Graduands challenged to set up own companies

Rejoice Makoni and Mutsawashe Mashandure

Graduates have been urged to start their own companies where their parent college will have a minority shareholding while the former students hold a controlling stake, Higher and Tertiary Education, Innovation, Science and Technology Development Minister, Professor Amon Murwira, said yesterday.

In a speech read on his behalf by Deputy Minister Raymond Machingura, during a graduation and prize giving ceremony at Harare Polytechnic, Prof Murwira said the Second Republic’s emphasis was on imparting practical skills that will lead to the production of goods and services.

“Through the graduate employment creation and development programme, Government is supporting students to start their own companies, where the parent college will have a minority shareholding while the students have a majority stake,” he said.

“We urge graduates to form companies, register them and strive to gain market share in the economy. As we implement programmes meant to realise Vision 2030, the Government of Zimbabwe is leaving no one and no place behind.

“Through the integrated skills expansion outreach programme, the Second Republic’s emphasis is on imparting practical skills that lead to the acquisition of competencies leading to the production of goods and services.”

The programme was targeted at empowering citizens who might not have had a chance to go to a tertiary institution.

Through the programme, learners are exposed to real learning by doing, to perfect their skills in cooking, hairdressing, welding, plumbing, carpentry, and building, among others.

“Under this programmeHarare Polytechnic College is offering courses in electrical engineering, construction, welding, automotive engineering, vehicle maintenance and agriculture. Well-done for engaging communities to teach them competencies of practical work to produce goods and services for the upliftment of our people’s lives.

“Education must not end in an institution; its impact must be felt in the communities through addressing the needs of society,” said Prof Murwira.

The Education 5.0 model was yielding positive results.

He said this year’s Harare Polytechnic graduation and prize giving ceremony, was taking place at a time when the results of the reconfiguration of the Higher and Tertiary Education sector were beginning to show.

“We are now producing industries that satisfy the needs of our people. The Marula/Amarula beneficiation plant in Rutenga has changed positively the lives of the people of Mwenezi; our oxygen, nitrogen and acetylene plants are producing enough industrial gases for the country, resulting in stable prices of industrial gases on the market.

“We are taking head-on the problems that our people face, through accelerated innovation and industrialisation anchored on the Heritage-based Education 5.0 design. Heritage-based Education 5.0 directs institutions to innovate and industrialise using the resources they have.

“We firmly believe in homegrown heritage-based solutions towards resolving local problems. Our end in mind is the industrialisation and modernisation of Zimbabwe using knowledge and innovation to attain Vision 2030, of an upper middle-income economy,” said Prof Murwira.
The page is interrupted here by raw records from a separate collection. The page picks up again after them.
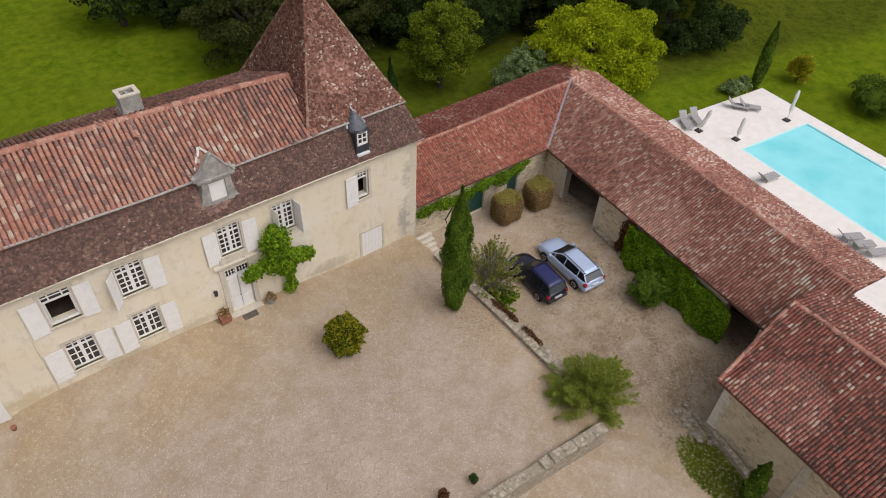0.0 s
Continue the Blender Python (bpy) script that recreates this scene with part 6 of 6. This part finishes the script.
def litter(name, label, category, spots, n, template, size, material, seed, ground=0.012):
    """Small loose pieces strewn over the ground round spots (x, y, reach along x, reach along y)."""
    rng = np.random.default_rng(seed)
    k = rng.integers(0, len(spots), n)
    sp = np.array(spots)[k]
    x, y = sp[:, 0] + rng.normal(0, 0.45, n) * sp[:, 2], sp[:, 1] + rng.normal(0, 0.45, n) * sp[:, 3]
    court = (x > 1.3) & (x < 28.1) & (y > -15.7) & (y < -0.1)
    yard = (x > 29.0) & (x < 38.2) & (y > -24.0) & (y < 0.0)
    ok = court | yard
    x, y = x[ok], y[ok]
    pos = np.stack([x, y, ground_z(x, y) + ground], -1)
    me = joined(name, template, leaf_poses(pos, np.tile([0.0, 0.0, 1.0], (len(x), 1)), size, rng, 0.25, 0.4, 0.5))
    return tagged(link(name, me, material), label, category, kind="stuff")


PEBBLE = (np.array([(0.5, 0, 0), (-0.5, 0, 0), (0, 0.4, 0), (0, -0.4, 0), (0, 0, 0.3), (0, 0, -0.3)], float),
          [(0, 2, 4), (2, 1, 4), (1, 3, 4), (3, 0, 4), (2, 0, 5), (1, 2, 5), (3, 1, 5), (0, 3, 5)])
M_PEBBLE = tile_mat("loose_pebble", [(0.1, (0.33, 0.265, 0.205)), (0.5, (0.43, 0.355, 0.28)), (0.9, (0.58, 0.52, 0.44))], LICH, 0.8)
litter("pebbles", "loose pale and dark pebbles strewn over the gravel", "pebbles", [(14, -8, 16, 9), (8, -7, 9, 9), (20, -9, 9, 9), (24, -4, 8, 6), (33, -10, 6, 12)], 26000, PEBBLE, 0.065, M_PEBBLE, 201)
LITTER = leaf_mat("dry_litter", (0.10, 0.065, 0.04), (0.17, 0.115, 0.07), (0.24, 0.175, 0.115), 0.1)
litter("dead_leaves", "brown dead leaves lying on the yard", "leaf litter", [(36.6, -5.0, 2.0, 4.0), (37.0, -9.0, 1.6, 6.0), (35.0, -13.5, 2.5, 4.0), (33.0, -16.5, 2.0, 2.5), (29.6, -8.5, 1.3, 6.0), (27.0, -7.2, 2.0, 3.0), (36.0, -16.5, 2.0, 2.0)], 6500, LEAF, 0.06, LITTER, 202)


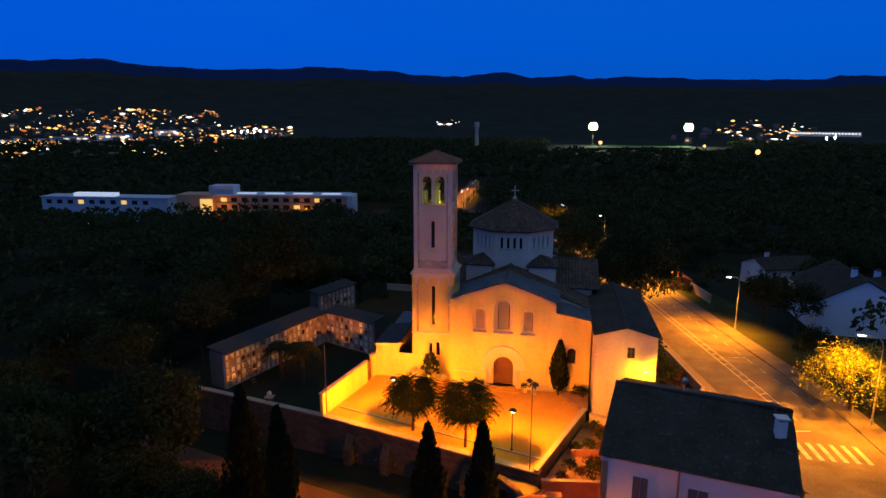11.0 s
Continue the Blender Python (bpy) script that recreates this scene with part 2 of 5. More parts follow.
    # white house walls with the blue light of the sky put into the colour
    skylit_white=material("white_render_sky_blue", (0.52, 0.74, 0.97), (0.4, 0.6, 0.85), rough=0.85, grain=5, stain=0.3, streak=True, amount=0.5),
    sheet_dark=material("dark_blue_sheet_roof", (0.035, 0.042, 0.05), (0.018, 0.022, 0.027), rough=0.85, grain=5, stain=0.4, bump=0.2),
    drum_plaster=material("pale_lime_plaster", (0.66, 0.63, 0.55), (0.42, 0.4, 0.35), rough=0.9, grain=5, stain=0.35, streak=True),
    bulb=glow("sodium_bulb", (1.0, 0.7, 0.12), 110),
    bulb_white=glow("white_bulb", (1.0, 0.93, 0.75), 40),
    far_white=glow("far_white_lamp", (0.95, 0.9, 0.8), 2.2),
    far_amber=glow("far_amber_lamp", (1.0, 0.5, 0.12), 2.0),
    far_red=glow("far_red_lamp", (1.0, 0.05, 0.03), 1.5),
    lit_pane=glow("lit_window_pane", (1.0, 0.62, 0.15), 0.85),
    lit_skylight=glow("lit_skylight_pane", (0.75, 0.85, 1.0), 0.55),
)


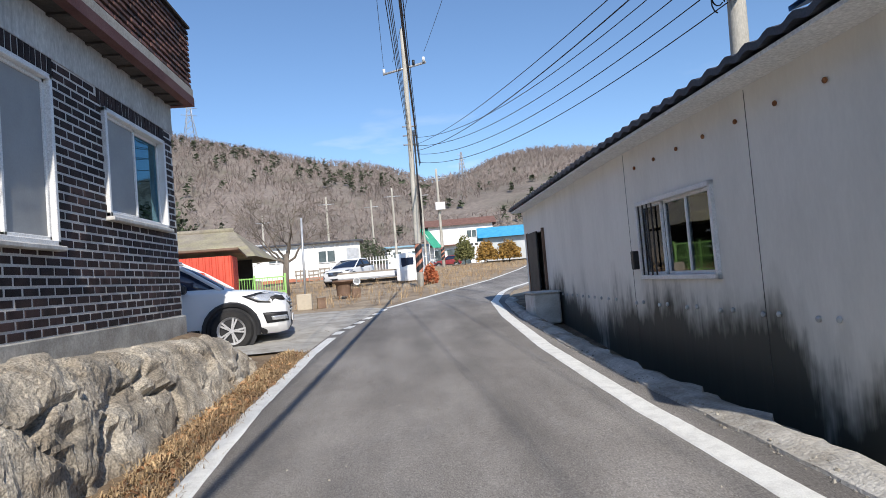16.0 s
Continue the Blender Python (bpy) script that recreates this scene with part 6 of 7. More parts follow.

Harare Polytechnic Principal Dr Tafadzwa Mudondo hailed the rebranding of the tertiary education ecosystem to Education 5.0 philosophy.

“Harare Polytechnic has seriously taken the entrepreneurship essentials into its master operational framework for harnessing the process of raising capital, identify business opportunities, evaluate ideas and assess the market availability, explore the risks and rewards of entrepreneurship, and identify any misalignments between the dynamics of organisation culture and external markets coupled with the ministry’s strategic goals,” said Dr Mudondo.

“This has seen practitioners embracing and modulating to the dictates of the learning processes and procedures at the pace of learners to purposefully mould organisational culture and architecture to maximise talent, advantage diversity, and drive performance through alignment of staff, systems, infrastructure, and information culture as well as generate income.”

The Second Republic amended the Manpower Planning and Development Act, making innovation and industrialisation mandatory in all tertiary institutions.

On Thursday, 619 students graduated at Belvedere Technical Teachers’ College.

In his remarks, Prof Murwira, again represented by Deputy Minister Machingura, said through teacher training colleges, “we are providing the capabilities for achieving Vision 2030 through correct skills set underpinned by a correct philosophy that is anchored on our heritage-based philosophy”.

“We shall use cutting-edge, universal scientific and technological knowledge, but only with our resources. The onus is upon us as citizens of this country to transform our country, and we cannot expect outsiders to come and develop it for us. Nyika inovakwa nevene vayo/ Ilizwe lakhiwa ngabanikazi balo,” he said.